In the event it becomes necessary for Buyer to enforce the terms and conditions of this Purchase Order, or to defend or prosecute any litigation arising out of or as a result of this Purchase Order, or in connection with the sale of goods and/or services to Buyer by Seller, Buyer shall be entitled to recover from Seller, in addition to any other relief granted, reasonable attorneys’ fees, expert fees, costs and expenses of litigation to the extent Buyer is the substantially prevailing party.

20. Assignment/Waiver

There shall be no assignment of this Purchase Order or any interest herein unless specifically agreed to in writing by Buyer.
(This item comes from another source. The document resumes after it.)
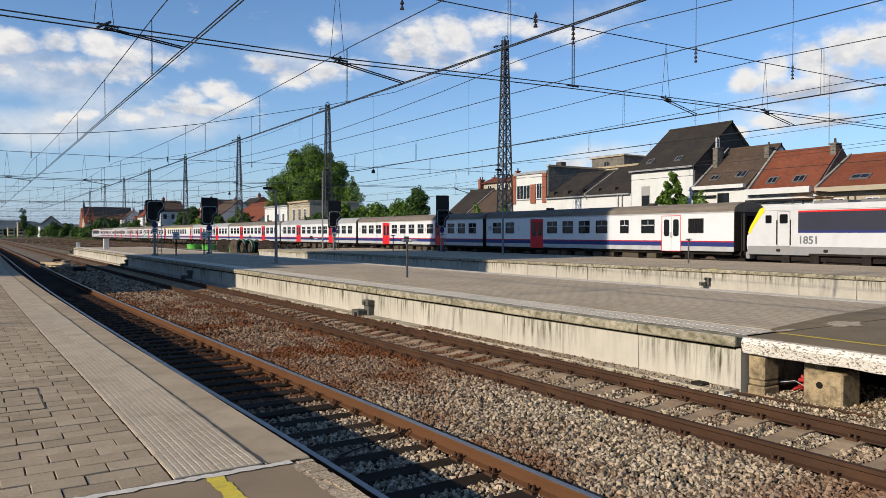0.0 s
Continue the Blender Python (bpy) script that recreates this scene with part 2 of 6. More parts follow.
    if bump:
        bp = N("ShaderNodeBump")
        bp.inputs["Strength"].default_value, bp.inputs["Distance"].default_value = bump, 0.01
        L(tex(bscale or fine, (1, 1, 1), 4), bp.inputs["Height"])
        L(bp.outputs[0], b.inputs["Normal"])
    return m


M = {}
M["paver"] = mat("paver", (0.36, 0.285, 0.195), 0.9, rand=0.16, island=0.16, var=0.12, fine=45, fvar=0.16, bump=0.5, stain=(0.20, 0.155, 0.10), stain_amt=0.5, stain_scale=1.6)
M["joint"] = mat("joint_sand", (0.060, 0.046, 0.031), 0.95, fine=60, fvar=0.3)
M["tactile"] = mat("tactile", (0.50, 0.42, 0.315), 0.85, rand=0.07, var=0.10, stain=(0.26, 0.21, 0.145), stain_amt=0.55, stain_scale=3)
M["coping"] = mat("coping", (0.41, 0.325, 0.22), 0.9, rand=0.08, var=0.14, fine=90, fvar=0.10, bump=0.2, stain=(0.23, 0.185, 0.125), stain_amt=0.7, stain_scale=2)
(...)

No claim or right arising out of the breach of this Agreement can be discharged in whole or part by a waiver or renunciation of the claim or right unless the waiver or renunciation is supported by consideration and is in writing signed by the aggrieved party.

21. Entire Agreement

The Purchase Order, together with the attachments, exhibits, or supplements, specifically referenced herein, constitutes the entire agreement between Seller and Buyer with respect to the matter contained herein and supersedes all prior oral or written representations and agreements.